TYSONS, Va. -

Last fall, a robust research project involving Cox Automotive and Hireology uncovered how much personnel turnover costs dealerships as well as what characteristics stores should seek in new employees.

Now, the National Automobile Dealers Association is strengthening its efforts to help dealerships stabilize and strengthen their human resources.

On Friday, the NADA Foundation’s Board of Trustees has approved plans and funding for a largescale workforce initiative to promote the value of dealership jobs, especially service technicians, in the automotive retail industry.

The initiative — which will include a new NADA Foundation website, videos, digital and social media content, and outreach to opinion leaders — will be developed in 2018 and launched at the 2019 NADA Show in San Francisco. The Foundation will also begin fundraising for the initiative in 2019.

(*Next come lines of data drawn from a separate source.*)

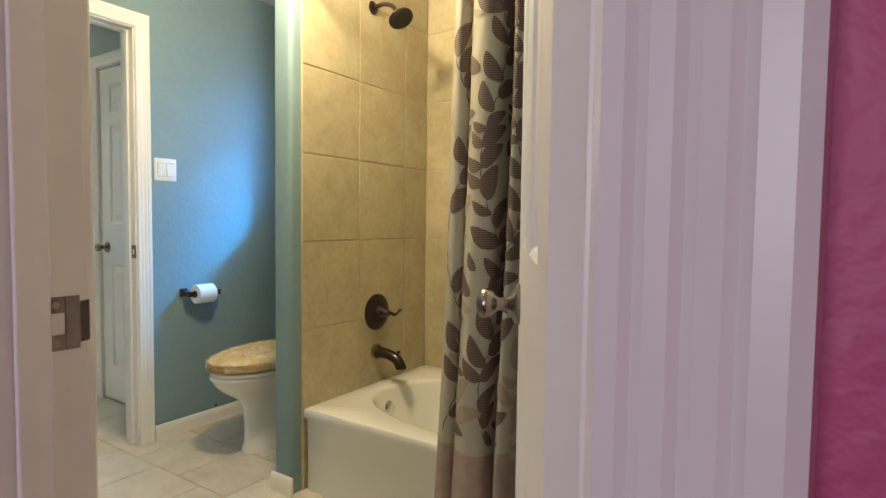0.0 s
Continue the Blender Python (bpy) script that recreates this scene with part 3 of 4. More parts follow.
# door casings and jambs
m_wc = wall_frame((WC_X, 0, 0), (0, 1, 0), (1, 0, 0))
m_wcb = wall_frame((WC_BACK, 0, 0), (0, 1, 0), (-1, 0, 0))
m_lin = wall_frame((0, BATH_S, 0), (1, 0, 0), (0, 1, 0))
m_clo = wall_frame((0, CLOSET_Y, 0), (1, 0, 0), (0, -1, 0))
m_ein = wall_frame((0, ENTRY_N, 0), (1, 0, 0), (0, 1, 0))
m_eout = wall_frame((0, ENTRY_S, 0), (1, 0, 0), (0, -1, 0))
for m, a, b, h in ((m_wc, DY0, DY1, 2.05), (m_wcb, DY0, DY1, 2.05), (m_lin, -4.503, -3.885, 2.042), (m_clo, -3.627, -2.973, 2.042), (m_ein, EX0, EX1, 2.05), (m_eout, EX0, EX1, 2.05)):
    casing(m, a, b, h)


def jambs(m, a, b, h, depth, stop):
    """Lining boards of an opening; d runs from the face into the wall (negative)."""
    bm = bmesh.new()
    for x0, x1, z0, z1 in ((a - 0.017, a, 0, h), (b, b + 0.017, 0, h), (a - 0.017, b + 0.017, h, h + 0.017)):
        box(x0, -depth + 0.001, z0, x1, -0.001, z1, 0.001, bm)
    for x0, x1, z0, z1 in ((a, a + 0.010, 0, h), (b - 0.010, b, 0, h), (a + 0.010, b - 0.010, h - 0.010, h)):
        box(x0, stop - 0.035, z0, x1, stop, z1, 0.002, bm)
    bm.transform(m)
    structure("trim", bm, TRIM, "white painted door jamb with a stop strip", "door jamb")


jambs(m_wc, DY0, DY1, 2.05, 0.12, -0.040)
jambs(m_lin, -4.503, -3.885, 2.042, 0.11, -0.042)
jambs(m_clo, -3.627, -2.973, 2.042, 0.11, -0.048)
jambs(m_ein, EX0, EX1, 2.05, 0.12, -0.042)

# doors
door("door_toilet", pose(-2.712, 0.868, 0, 0, 0, 2.0), 0.64, 2.04, "white six-panel door standing open into the toilet room", 0.972, hinge_front=False)
door("door_entry", pose(-0.078, 0.402, 0, 0, 0, 116.8), 0.61, 2.04, "white six-panel door standing open beside the shower curtain", 1.005, hinge_front=False)
linen = door("door_linen", pose(-3.889, BATH_S - 0.004, 0, 0, 0, 180), 0.610, 2.035, "white six-panel linen closet door, closed", 0.948, sides=(-1,), hinge_front=False, latch=False, backset=0.085, lock=True)
door("door_closet", pose(-2.978, CLOSET_Y + 0.039, 0, 0, 0, 180), 0.645, 2.035, "white six-panel closet door beside the vanity, closed", 0.955, sides=(1,), latch=False)


def strike_plate(m, lip):
    """A metal strike plate let into a jamb: x along its width, y out of the jamb."""
    sp = thing("strike_plate", m, "dark steel strike plate screwed to the white door jamb", "strike plate", "strike plates")
    bm = bmesh.new()
    for b in ((-0.020, 0, -0.032, 0.004, 0.0022, -0.013), (-0.020, 0, 0.013, 0.004, 0.0022, 0.032), (-0.020, 0, -0.013, -0.013, 0.0022, 0.013), (0.004, 0, -0.032, 0.020, 0.0022, 0.032)):
        box(*b, bevel=0.0006, bm=bm)
    part("plate", bm, PLATE_STEEL, sp, smooth=False)
    if lip:
        part("lip", loft([[(0.020 + 0.016 * s, 0.0022 - 0.010 * s * s + dy, z) for z in (-0.025, 0.025)] for s, dy in ((0, 0), (0.5, 0), (1, 0), (1, -0.002), (0.5, -0.002), (0, -0.002))], False, False), PLATE_STEEL, sp)
    part("bolt_hole", box(-0.0125, 0.0004, -0.0125, 0.0035, 0.0012, 0.0125), TRIM, sp, smooth=False)
    for z in (-0.0225, 0.0225):
        part("screw", turned([(0.0045, 0.001), (0.0045, 0.0030), (0.002, 0.0034)], pose(-0.006, 0, z, -90), 12), NICKEL, sp)
    return sp


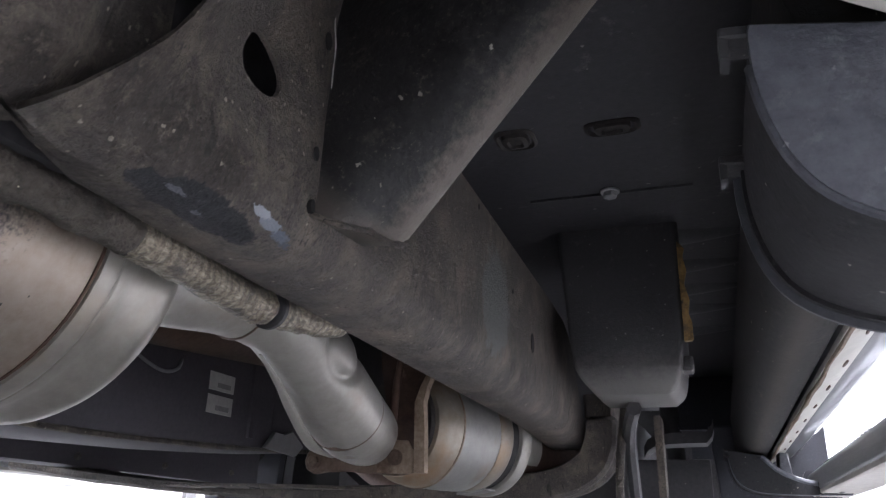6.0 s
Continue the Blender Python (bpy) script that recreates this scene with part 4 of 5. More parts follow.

“Local dealerships provide more than a million good-paying jobs in sales, management and service, which benefit communities everywhere,” said NADA Foundation chairman Annette Sykora, who is the dealer principal of Smith South Plains Ford and Lincoln in Levelland, Texas, and a former NADA chairman.

“And the future of our industry is the dealership workforce,” Sykora continued. “Considering the shortages that dealerships now face, especially in recruiting, training and retaining technicians, the time is now for our Foundation to educate America on the value of these jobs to workers and local communities.”

 The NADA Foundation developed the framework for its workforce initiative over the course of 2017, after identifying the great need to harmonize efforts from automakers, training centers, and dealerships — especially on recruiting technicians.

There is currently very little brand-neutral information on training centers, according to Jonathan Collegio, NADA’s senior vice president of public affairs, whose department administers the NADA Foundation.

“What we found are a lot of competing silos that don’t appear to be talking to each other, which makes getting into a technician career unduly burdensome on potential recruits,” Collegio said. “It is incredibly difficult for someone interested in a technician career to find clear information about the benefits of a technician career, and how to gain the training and certifications necessary. We plan to provide compelling information on these good-paying careers at dealerships.”

Collegio cited competing information on training centers as a major hindrance to recruiting, as OEMs often only refer to training centers they are partnered with, while ignoring other programs. For example, on its website, one major automaker references its Baltimore and Chesapeake, Va., T-10 training centers, but ignores a major training center near Washington, D.C., because it is not associated with that automaker.

"A potential recruit in the Washington, D.C., area may therefore not know there is a training center nearby," NADA said.

There is also a lack of targeted messaging and marketing to promote the careers, which Collegio says the NADA Foundation will address in its marketing efforts.

As NADA ramps up its efforts, one of the orchestrators of the research from Cox Automotive is upbeat about dealerships’ potential workforce.

“My hope by conducting this research is we’ll be able to change people’s opinion about what it’s like to work in the automotive industry, in particular, dealerships,” said Isabelle Helms, vice president of research and market intelligence at Cox Automotive, at the time the research initially was released.

“It’s an exciting new world. The world at dealerships is changing significantly. We need the next generation of workers to embrace looking at this industry differently,” Helms added.